The Clerk of our court is hereby directed to file in the Supreme Court of Texas, under official seal of the Ninth Circuit Court of Appeals, copies of all relevant briefs and an original and ten copies of this request with certificate of service on the parties. The Clerk shall also send, pursuant to Texas Rule of Appellate Procedure 58.3, a list of the names of all parties in the case, giving the address and telephone number, if known, of any party not represented by counsel, and a list of names, addresses, and telephone numbers of counsel for each party.
All further proceedings in our court are stayed pending the Supreme Court of Texas’s decision whether it will accept review and, if so, our receipt of the answer to the certified question. We retain jurisdiction over further proceedings in our court. We will resume control and jurisdiction on the certified question upon receiving an answer to the certified question or upon the Supreme Court of Texas’s decision to decline to answer the certified question. The parties shall notify the Clerk of our court within one week after the Supreme Court of Texas accepts or rejects the certification and, if the certification is accepted, again within one week after the Supreme Court of Texas renders its opinion.
IT IS SO ORDERED.
. In an opinion accompanying this order, we hold that the FHA prohibits discrimination in the provision of homeowner’s insurance.
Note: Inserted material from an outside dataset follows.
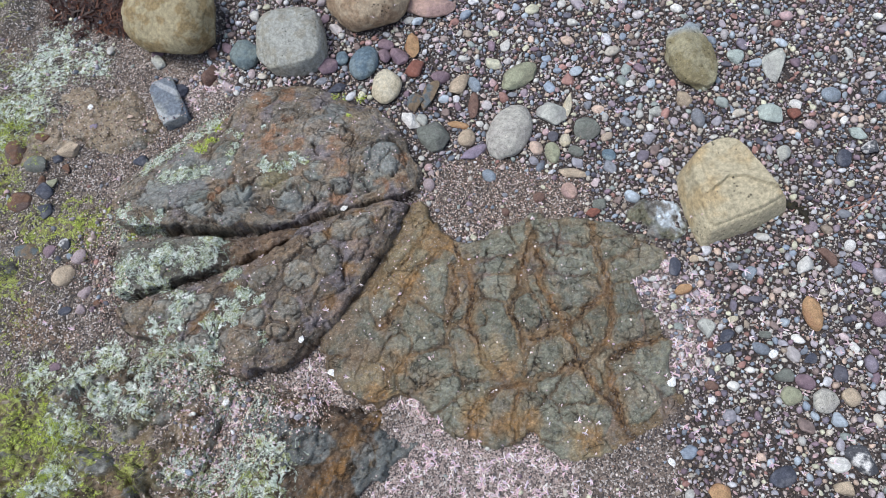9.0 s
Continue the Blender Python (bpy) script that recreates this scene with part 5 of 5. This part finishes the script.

. An unsettled question of law in this circuit is whether, if the defendant states a legitimate reason for the practice, the burden then shifts back to the plaintiff to demonstrate alternative practices that would have a less discriminatory effect. See Affordable Hous., 433 F.3d at 1196; see also Watson v. Fort Worth Bank & Trust, 487 U.S. 977, 998, 108 S.Ct. 2777, 101 L.Ed.2d 827 (1988) (discussing burden-shifting in disparate-impact claims in the Title VII context); Gamble v. City of Escondido, 104 F.3d 300, 304 (9th Cir.1997) ("We apply Title VII discrimination analysis in examining Fair Housing Act ... discrimination claims.”).
.In our opinion accompanying this order, we hold that the MFA is capable of reverse-preempting the FHA.